Quantum computers could eventually threaten crypto. But buried in the actual Coinbase advisory board report is something more specific that's worth understanding if you hold ETH or SOL. In Proof-of-Work systems like Bitcoin, your public key is only exposed when you make a transaction. That's a brief window. In Proof-of-Stake, validators have to keep their public keys visible on the network continuously, for as long as they're actively validating. That's a permanently open window.
The Coinbase report put it plainly: the challenge for PoS isn't just upgrading wallets. Parts of the core consensus mechanism itself may need to be redesigned. ETH currently has about 32.3% of its total supply staked, roughly 39 million ETH, with a staking market cap around $94.4 billion. Solana has about 68% of its SOL supply staked. These are enormous amounts of value sitting behind validator key security. The systemic risk is what stands out: on Ethereum, controlling more than 1/3 of the stake can disrupt the finalization process. If an attacker could compromise enough validator keys, this stops being a cryptography problem and becomes a consensus problem. However, in the current world we are in, no quantum computer capable of breaking modern cryptography exists today. But the preparation timeline is the point. Quantum-safe signatures are larger than current ones, meaning a network-wide migration is a years-long engineering project, not a patch.

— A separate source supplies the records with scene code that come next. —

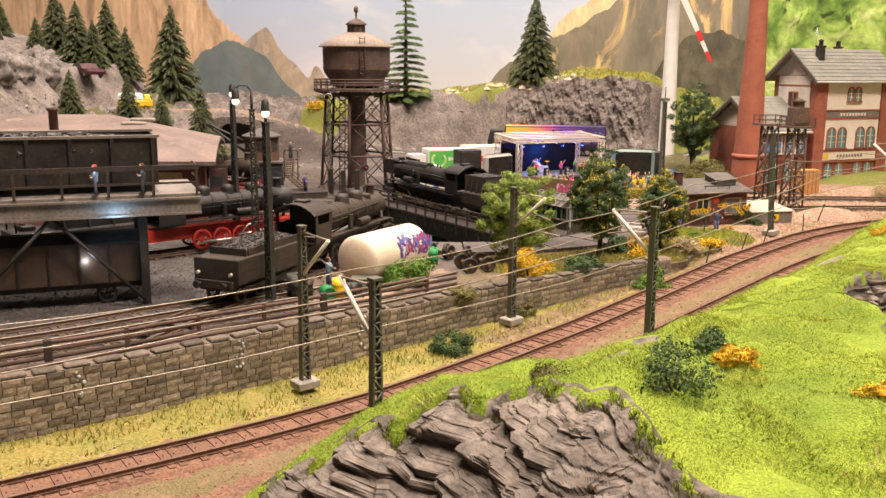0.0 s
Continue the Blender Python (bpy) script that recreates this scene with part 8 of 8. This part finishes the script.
bush(44.5, 30.5, 2.2, 2.0, "bush_tan", "pale straw-coloured bush by the house", 72, 900, 0.14)
bush(14.3, 20.6, 1.5, 1.0, "bush_green", "bright green tuft inside the hedge", 73, 900, 0.11)
bush(20.0, 27.4, 1.3, 0.9, "bush_green", "bright green tuft on the lawn corner", 74, 700, 0.11)
bush(22.0, 26.4, 0.75, 0.9, "leaf_hedge", "clipped round yellow-green shrub", 75, 800, 0.10)


def hill_at(x, y):
    i, j = int((x - HX[0]) / HS), int((y - HY[0]) / HS)
    return float(HZ[min(max(j, 0), len(HY) - 1), min(max(i, 0), len(HX) - 1)])


for x, y, r, h, m, lab, sd in ((26.2, -53.2, 0.8, 0.8, "leaf_dark", "small dark bush with white flowers on the mound", 81), (27.0, -56.0, 0.75, 0.6, "bush_yellow", "small yellow flowering bush on the mound", 82), (16.8, -59.6, 0.8, 1.0, "bush_green", "small green tuft above the rock face", 83),
                               (20.6, -55.4, 0.9, 0.7, "leaf_olive", "dark mossy tuft on the mound", 84), (25.2, -60.0, 1.4, 2.0, "leaf_dark", "dark bush growing in the rock cleft", 85), (31.4, -57.8, 0.75, 0.8, "bush_yellow", "yellow flowering bush on the mound", 86),
                               (37.6, -22.2, 1.0, 0.8, "leaf_olive", "brown-green shrub on the mound", 87), (36.0, -24.2, 0.8, 0.7, "bush_yellow", "small yellow tuft on the mound", 88), (41.5, -24.0, 1.0, 0.7, "bush_green", "small green shrub on the mound", 89), (40.2, -13.4, 0.9, 0.7, "bush_yellow", "small yellow tuft on the mound", 90)):
    bush(x, y, r, h, m, lab, sd, 700, 0.1, z=hill_at(x, y))


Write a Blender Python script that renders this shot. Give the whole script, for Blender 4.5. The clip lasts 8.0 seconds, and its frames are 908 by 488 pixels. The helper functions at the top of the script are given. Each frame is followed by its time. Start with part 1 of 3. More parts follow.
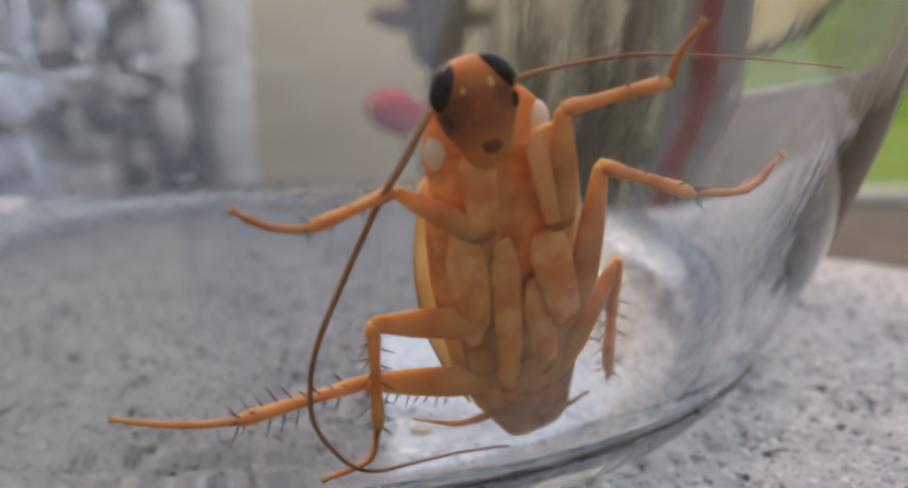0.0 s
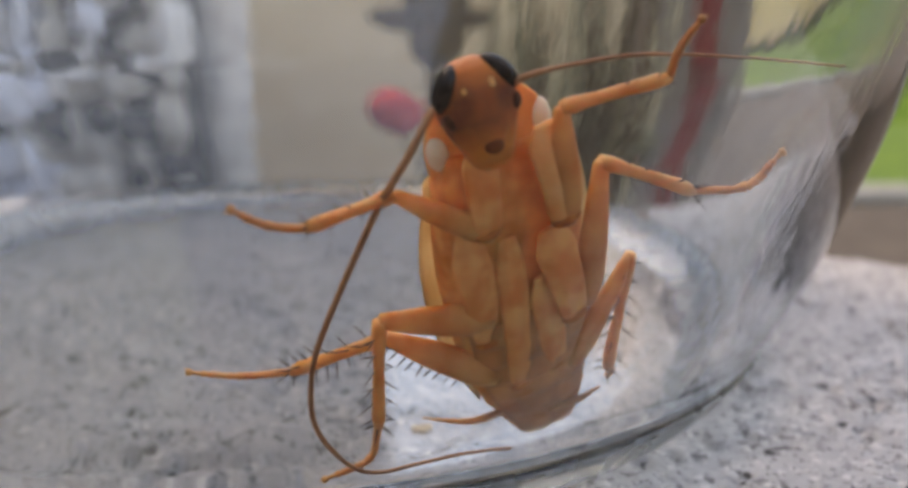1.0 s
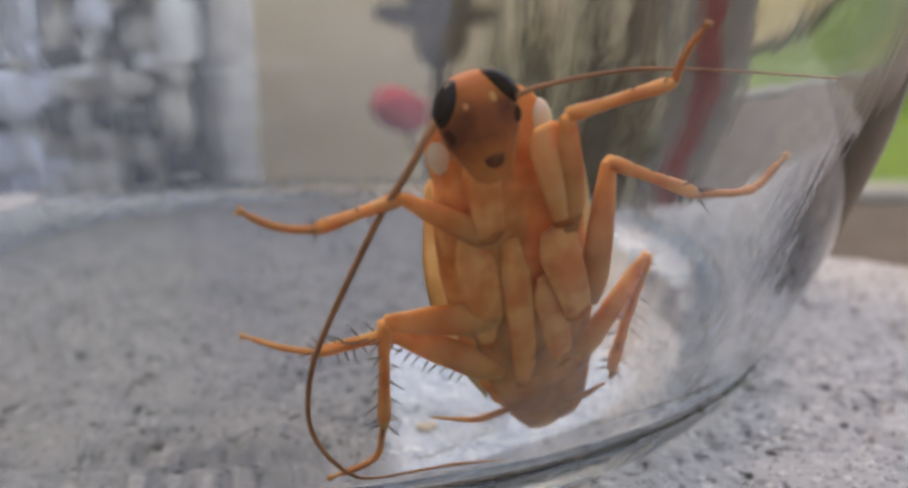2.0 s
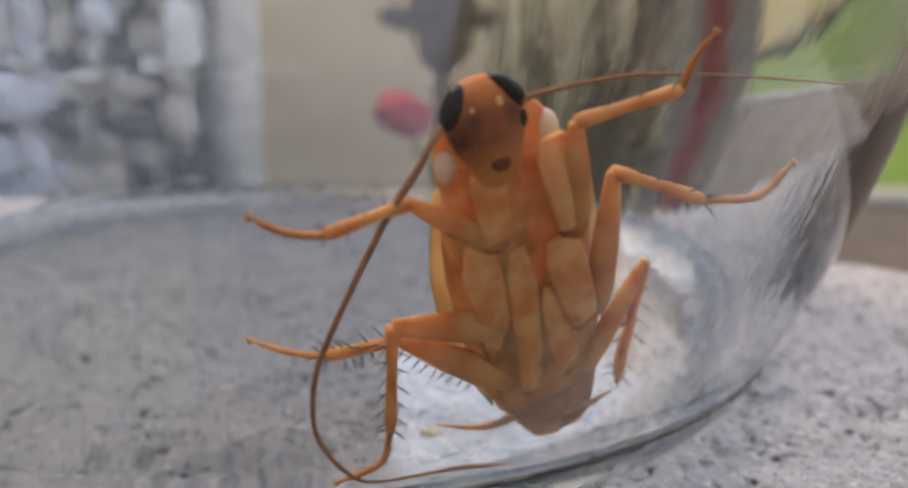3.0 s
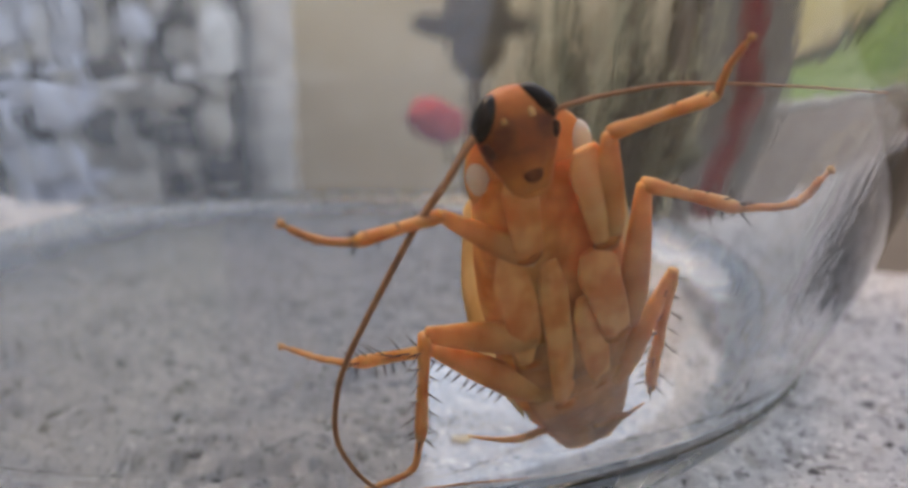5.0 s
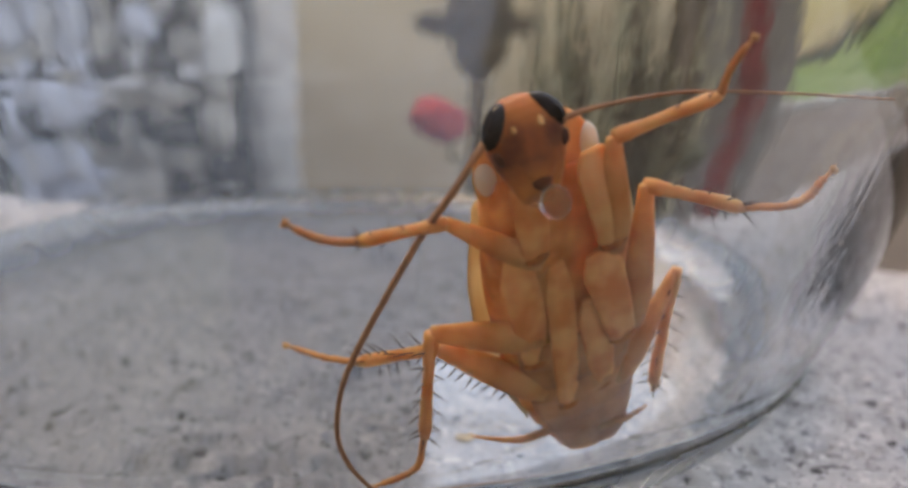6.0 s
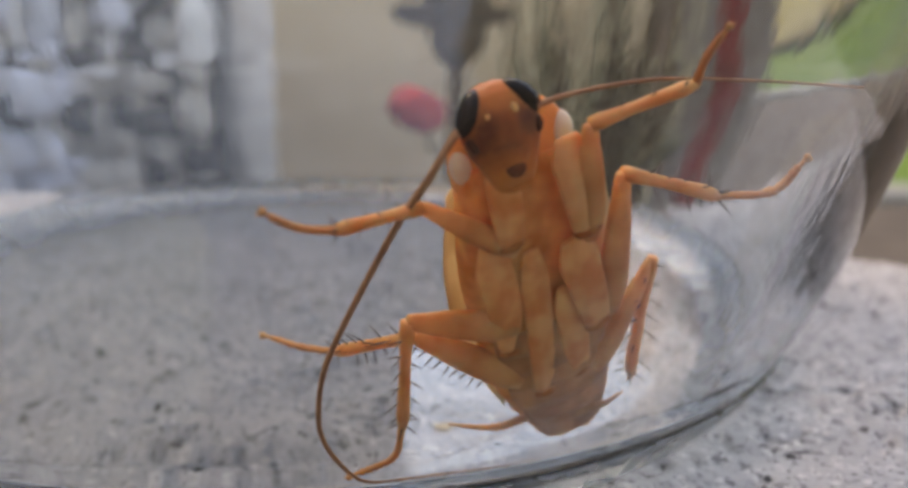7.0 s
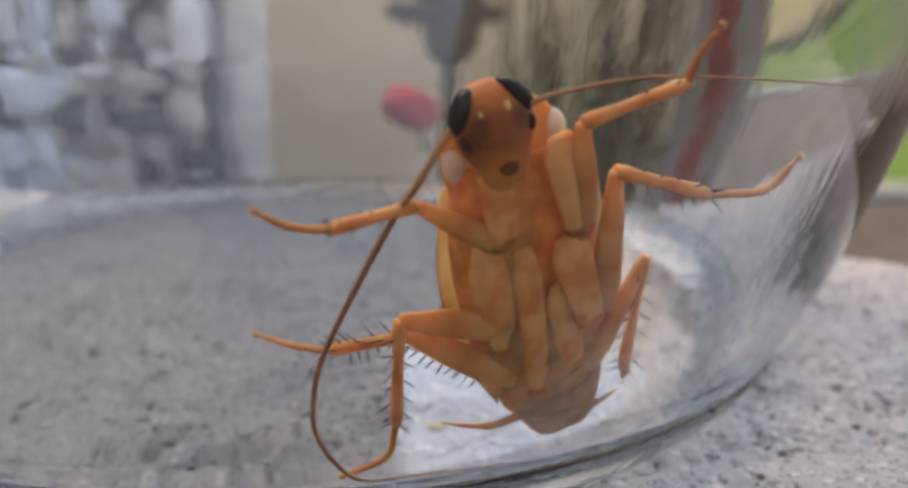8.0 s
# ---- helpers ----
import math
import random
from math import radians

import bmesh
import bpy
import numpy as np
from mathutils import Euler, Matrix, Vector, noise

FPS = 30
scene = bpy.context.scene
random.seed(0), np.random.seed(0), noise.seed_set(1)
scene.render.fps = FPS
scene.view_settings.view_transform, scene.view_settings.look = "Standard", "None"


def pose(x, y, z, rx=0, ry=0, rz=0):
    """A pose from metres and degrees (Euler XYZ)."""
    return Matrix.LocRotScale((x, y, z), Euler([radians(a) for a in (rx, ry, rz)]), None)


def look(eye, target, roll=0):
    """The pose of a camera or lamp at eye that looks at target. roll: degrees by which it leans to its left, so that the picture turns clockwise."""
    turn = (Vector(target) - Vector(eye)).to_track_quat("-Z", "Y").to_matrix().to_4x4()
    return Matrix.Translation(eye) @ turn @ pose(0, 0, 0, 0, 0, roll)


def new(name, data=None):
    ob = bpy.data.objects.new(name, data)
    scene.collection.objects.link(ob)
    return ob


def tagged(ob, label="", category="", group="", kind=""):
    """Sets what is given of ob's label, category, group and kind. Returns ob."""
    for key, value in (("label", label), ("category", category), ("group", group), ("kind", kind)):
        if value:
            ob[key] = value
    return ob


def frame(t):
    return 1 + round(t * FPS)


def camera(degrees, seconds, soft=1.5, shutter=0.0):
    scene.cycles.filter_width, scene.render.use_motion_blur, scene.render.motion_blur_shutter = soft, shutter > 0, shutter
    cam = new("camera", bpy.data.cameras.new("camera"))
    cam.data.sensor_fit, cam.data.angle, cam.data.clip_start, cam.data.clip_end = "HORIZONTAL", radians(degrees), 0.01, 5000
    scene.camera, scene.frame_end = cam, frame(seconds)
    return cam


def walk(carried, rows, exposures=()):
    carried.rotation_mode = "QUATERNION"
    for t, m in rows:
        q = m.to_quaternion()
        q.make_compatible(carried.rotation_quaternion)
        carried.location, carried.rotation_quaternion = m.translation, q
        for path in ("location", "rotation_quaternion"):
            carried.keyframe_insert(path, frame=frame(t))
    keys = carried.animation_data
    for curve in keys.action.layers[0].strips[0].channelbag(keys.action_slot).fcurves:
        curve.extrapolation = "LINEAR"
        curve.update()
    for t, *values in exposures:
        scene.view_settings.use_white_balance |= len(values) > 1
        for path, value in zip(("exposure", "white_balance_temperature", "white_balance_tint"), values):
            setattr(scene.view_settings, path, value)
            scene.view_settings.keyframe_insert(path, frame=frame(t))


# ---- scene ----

Ethereum is already in the research phase. Vitalik proposed replacing BLS validator signatures with quantum-resistant alternatives back in February. Solana has introduced hash-based Winternitz Vaults as a user-facing option. The fact that Coinbase is standing up an independent advisory board for this, with researchers from Stanford, UT Austin, and the Ethereum Foundation, signals this has moved from fringe concern to institutional risk planning.
Coinbase's quantum report is getting covered wrong don't you think?